Records with scene code
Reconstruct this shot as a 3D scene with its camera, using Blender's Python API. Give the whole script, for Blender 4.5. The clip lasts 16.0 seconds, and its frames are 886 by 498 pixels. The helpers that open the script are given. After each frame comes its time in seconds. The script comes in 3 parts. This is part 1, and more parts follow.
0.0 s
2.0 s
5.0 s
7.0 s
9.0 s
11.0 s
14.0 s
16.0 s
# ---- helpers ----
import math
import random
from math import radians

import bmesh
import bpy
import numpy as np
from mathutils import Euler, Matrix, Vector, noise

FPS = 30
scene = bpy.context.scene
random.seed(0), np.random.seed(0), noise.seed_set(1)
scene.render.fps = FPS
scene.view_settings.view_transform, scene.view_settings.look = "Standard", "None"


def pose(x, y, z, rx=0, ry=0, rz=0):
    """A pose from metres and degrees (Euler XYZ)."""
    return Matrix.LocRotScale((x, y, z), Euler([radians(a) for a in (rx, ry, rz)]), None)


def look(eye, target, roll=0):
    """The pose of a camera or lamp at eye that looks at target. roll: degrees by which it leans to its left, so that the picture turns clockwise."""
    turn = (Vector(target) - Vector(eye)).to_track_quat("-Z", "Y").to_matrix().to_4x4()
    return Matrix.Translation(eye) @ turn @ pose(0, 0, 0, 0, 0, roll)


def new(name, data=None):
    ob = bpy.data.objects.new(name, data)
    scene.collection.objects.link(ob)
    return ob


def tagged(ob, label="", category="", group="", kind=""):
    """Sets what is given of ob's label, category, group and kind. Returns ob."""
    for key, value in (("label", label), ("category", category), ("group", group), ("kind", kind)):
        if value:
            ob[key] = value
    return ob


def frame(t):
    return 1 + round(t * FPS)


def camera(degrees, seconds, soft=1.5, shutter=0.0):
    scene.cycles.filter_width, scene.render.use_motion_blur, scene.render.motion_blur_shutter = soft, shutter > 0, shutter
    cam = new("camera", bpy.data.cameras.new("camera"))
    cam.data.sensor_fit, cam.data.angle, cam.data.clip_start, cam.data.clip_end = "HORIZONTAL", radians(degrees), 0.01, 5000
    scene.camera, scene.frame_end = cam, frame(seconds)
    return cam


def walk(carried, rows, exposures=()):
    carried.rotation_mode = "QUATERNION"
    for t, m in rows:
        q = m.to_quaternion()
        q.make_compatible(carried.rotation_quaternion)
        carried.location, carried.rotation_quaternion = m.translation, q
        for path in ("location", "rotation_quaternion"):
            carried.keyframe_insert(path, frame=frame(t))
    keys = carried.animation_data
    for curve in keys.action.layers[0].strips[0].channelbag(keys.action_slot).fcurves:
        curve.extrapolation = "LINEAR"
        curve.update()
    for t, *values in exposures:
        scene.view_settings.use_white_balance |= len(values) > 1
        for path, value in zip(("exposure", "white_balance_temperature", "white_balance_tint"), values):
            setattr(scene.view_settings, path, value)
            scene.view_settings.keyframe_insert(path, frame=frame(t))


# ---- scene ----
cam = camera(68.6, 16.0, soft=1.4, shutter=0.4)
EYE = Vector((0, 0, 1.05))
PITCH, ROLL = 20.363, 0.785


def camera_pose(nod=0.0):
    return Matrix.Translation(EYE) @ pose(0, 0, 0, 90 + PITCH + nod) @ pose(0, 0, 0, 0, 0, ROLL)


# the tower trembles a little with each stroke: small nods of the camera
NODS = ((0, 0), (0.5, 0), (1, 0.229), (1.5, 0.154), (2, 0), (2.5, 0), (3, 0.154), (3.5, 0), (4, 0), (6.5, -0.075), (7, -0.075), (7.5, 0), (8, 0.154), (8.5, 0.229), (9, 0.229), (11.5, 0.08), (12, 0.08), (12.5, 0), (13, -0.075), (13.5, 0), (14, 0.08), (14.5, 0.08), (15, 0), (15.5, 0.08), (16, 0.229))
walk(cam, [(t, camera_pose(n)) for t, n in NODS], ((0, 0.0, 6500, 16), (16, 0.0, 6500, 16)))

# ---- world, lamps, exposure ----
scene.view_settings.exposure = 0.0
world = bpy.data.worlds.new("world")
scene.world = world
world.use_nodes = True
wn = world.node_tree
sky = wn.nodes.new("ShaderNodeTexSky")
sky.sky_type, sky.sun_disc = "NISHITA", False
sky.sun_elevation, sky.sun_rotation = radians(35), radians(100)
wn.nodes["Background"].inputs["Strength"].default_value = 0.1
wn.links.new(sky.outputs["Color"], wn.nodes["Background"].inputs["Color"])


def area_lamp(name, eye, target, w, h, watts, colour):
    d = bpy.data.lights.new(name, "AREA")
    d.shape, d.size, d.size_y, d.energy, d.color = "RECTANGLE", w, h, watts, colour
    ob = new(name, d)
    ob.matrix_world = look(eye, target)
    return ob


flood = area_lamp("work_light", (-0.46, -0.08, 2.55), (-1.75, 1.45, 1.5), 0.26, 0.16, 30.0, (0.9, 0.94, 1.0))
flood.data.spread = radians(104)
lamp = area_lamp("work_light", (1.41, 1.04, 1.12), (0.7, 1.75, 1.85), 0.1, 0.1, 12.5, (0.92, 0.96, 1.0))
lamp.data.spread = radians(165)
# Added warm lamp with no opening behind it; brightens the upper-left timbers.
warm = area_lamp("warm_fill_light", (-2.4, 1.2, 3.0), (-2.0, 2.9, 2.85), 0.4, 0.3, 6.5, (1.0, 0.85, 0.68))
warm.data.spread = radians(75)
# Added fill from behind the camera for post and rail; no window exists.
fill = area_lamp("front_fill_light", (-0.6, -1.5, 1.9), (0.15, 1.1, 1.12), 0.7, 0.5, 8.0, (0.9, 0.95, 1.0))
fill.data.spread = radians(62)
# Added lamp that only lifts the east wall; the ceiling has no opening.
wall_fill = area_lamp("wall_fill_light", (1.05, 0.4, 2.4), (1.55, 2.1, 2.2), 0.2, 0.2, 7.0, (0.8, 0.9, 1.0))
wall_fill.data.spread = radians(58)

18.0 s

Given task
Extract every line above exactly as it stands.

Result below
Reconstruct this shot as a 3D scene with its camera, using Blender's Python API. Give the whole script, for Blender 4.5. The clip lasts 16.0 seconds, and its frames are 886 by 498 pixels. The helpers that open the script are given. After each frame comes its time in seconds. The script comes in 3 parts. This is part 1, and more parts follow.
0.0 s
2.0 s
5.0 s
7.0 s
9.0 s
11.0 s
14.0 s
16.0 s
# ---- helpers ----
import math
import random
from math import radians

import bmesh
import bpy
import numpy as np
from mathutils import Euler, Matrix, Vector, noise

FPS = 30
scene = bpy.context.scene
random.seed(0), np.random.seed(0), noise.seed_set(1)
scene.render.fps = FPS
scene.view_settings.view_transform, scene.view_settings.look = "Standard", "None"


def pose(x, y, z, rx=0, ry=0, rz=0):
    """A pose from metres and degrees (Euler XYZ)."""
    return Matrix.LocRotScale((x, y, z), Euler([radians(a) for a in (rx, ry, rz)]), None)


def look(eye, target, roll=0):
    """The pose of a camera or lamp at eye that looks at target. roll: degrees by which it leans to its left, so that the picture turns clockwise."""
    turn = (Vector(target) - Vector(eye)).to_track_quat("-Z", "Y").to_matrix().to_4x4()
    return Matrix.Translation(eye) @ turn @ pose(0, 0, 0, 0, 0, roll)


def new(name, data=None):
    ob = bpy.data.objects.new(name, data)
    scene.collection.objects.link(ob)
    return ob


def tagged(ob, label="", category="", group="", kind=""):
    """Sets what is given of ob's label, category, group and kind. Returns ob."""
    for key, value in (("label", label), ("category", category), ("group", group), ("kind", kind)):
        if value:
            ob[key] = value
    return ob


def frame(t):
    return 1 + round(t * FPS)


def camera(degrees, seconds, soft=1.5, shutter=0.0):
    scene.cycles.filter_width, scene.render.use_motion_blur, scene.render.motion_blur_shutter = soft, shutter > 0, shutter
    cam = new("camera", bpy.data.cameras.new("camera"))
    cam.data.sensor_fit, cam.data.angle, cam.data.clip_start, cam.data.clip_end = "HORIZONTAL", radians(degrees), 0.01, 5000
    scene.camera, scene.frame_end = cam, frame(seconds)
    return cam


def walk(carried, rows, exposures=()):
    carried.rotation_mode = "QUATERNION"
    for t, m in rows:
        q = m.to_quaternion()
        q.make_compatible(carried.rotation_quaternion)
        carried.location, carried.rotation_quaternion = m.translation, q
        for path in ("location", "rotation_quaternion"):
            carried.keyframe_insert(path, frame=frame(t))
    keys = carried.animation_data
    for curve in keys.action.layers[0].strips[0].channelbag(keys.action_slot).fcurves:
        curve.extrapolation = "LINEAR"
        curve.update()
    for t, *values in exposures:
        scene.view_settings.use_white_balance |= len(values) > 1
        for path, value in zip(("exposure", "white_balance_temperature", "white_balance_tint"), values):
            setattr(scene.view_settings, path, value)
            scene.view_settings.keyframe_insert(path, frame=frame(t))


# ---- scene ----
cam = camera(68.6, 16.0, soft=1.4, shutter=0.4)
EYE = Vector((0, 0, 1.05))
PITCH, ROLL = 20.363, 0.785


def camera_pose(nod=0.0):
    return Matrix.Translation(EYE) @ pose(0, 0, 0, 90 + PITCH + nod) @ pose(0, 0, 0, 0, 0, ROLL)


# the tower trembles a little with each stroke: small nods of the camera
NODS = ((0, 0), (0.5, 0), (1, 0.229), (1.5, 0.154), (2, 0), (2.5, 0), (3, 0.154), (3.5, 0), (4, 0), (6.5, -0.075), (7, -0.075), (7.5, 0), (8, 0.154), (8.5, 0.229), (9, 0.229), (11.5, 0.08), (12, 0.08), (12.5, 0), (13, -0.075), (13.5, 0), (14, 0.08), (14.5, 0.08), (15, 0), (15.5, 0.08), (16, 0.229))
walk(cam, [(t, camera_pose(n)) for t, n in NODS], ((0, 0.0, 6500, 16), (16, 0.0, 6500, 16)))

# ---- world, lamps, exposure ----
scene.view_settings.exposure = 0.0
world = bpy.data.worlds.new("world")
scene.world = world
world.use_nodes = True
wn = world.node_tree
sky = wn.nodes.new("ShaderNodeTexSky")
sky.sky_type, sky.sun_disc = "NISHITA", False
sky.sun_elevation, sky.sun_rotation = radians(35), radians(100)
wn.nodes["Background"].inputs["Strength"].default_value = 0.1
wn.links.new(sky.outputs["Color"], wn.nodes["Background"].inputs["Color"])


def area_lamp(name, eye, target, w, h, watts, colour):
    d = bpy.data.lights.new(name, "AREA")
    d.shape, d.size, d.size_y, d.energy, d.color = "RECTANGLE", w, h, watts, colour
    ob = new(name, d)
    ob.matrix_world = look(eye, target)
    return ob


flood = area_lamp("work_light", (-0.46, -0.08, 2.55), (-1.75, 1.45, 1.5), 0.26, 0.16, 30.0, (0.9, 0.94, 1.0))
flood.data.spread = radians(104)
lamp = area_lamp("work_light", (1.41, 1.04, 1.12), (0.7, 1.75, 1.85), 0.1, 0.1, 12.5, (0.92, 0.96, 1.0))
lamp.data.spread = radians(165)
# Added warm lamp with no opening behind it; brightens the upper-left timbers.
warm = area_lamp("warm_fill_light", (-2.4, 1.2, 3.0), (-2.0, 2.9, 2.85), 0.4, 0.3, 6.5, (1.0, 0.85, 0.68))
warm.data.spread = radians(75)
# Added fill from behind the camera for post and rail; no window exists.
fill = area_lamp("front_fill_light", (-0.6, -1.5, 1.9), (0.15, 1.1, 1.12), 0.7, 0.5, 8.0, (0.9, 0.95, 1.0))
fill.data.spread = radians(62)
# Added lamp that only lifts the east wall; the ceiling has no opening.
wall_fill = area_lamp("wall_fill_light", (1.05, 0.4, 2.4), (1.55, 2.1, 2.2), 0.2, 0.2, 7.0, (0.8, 0.9, 1.0))
wall_fill.data.spread = radians(58)

18.0 s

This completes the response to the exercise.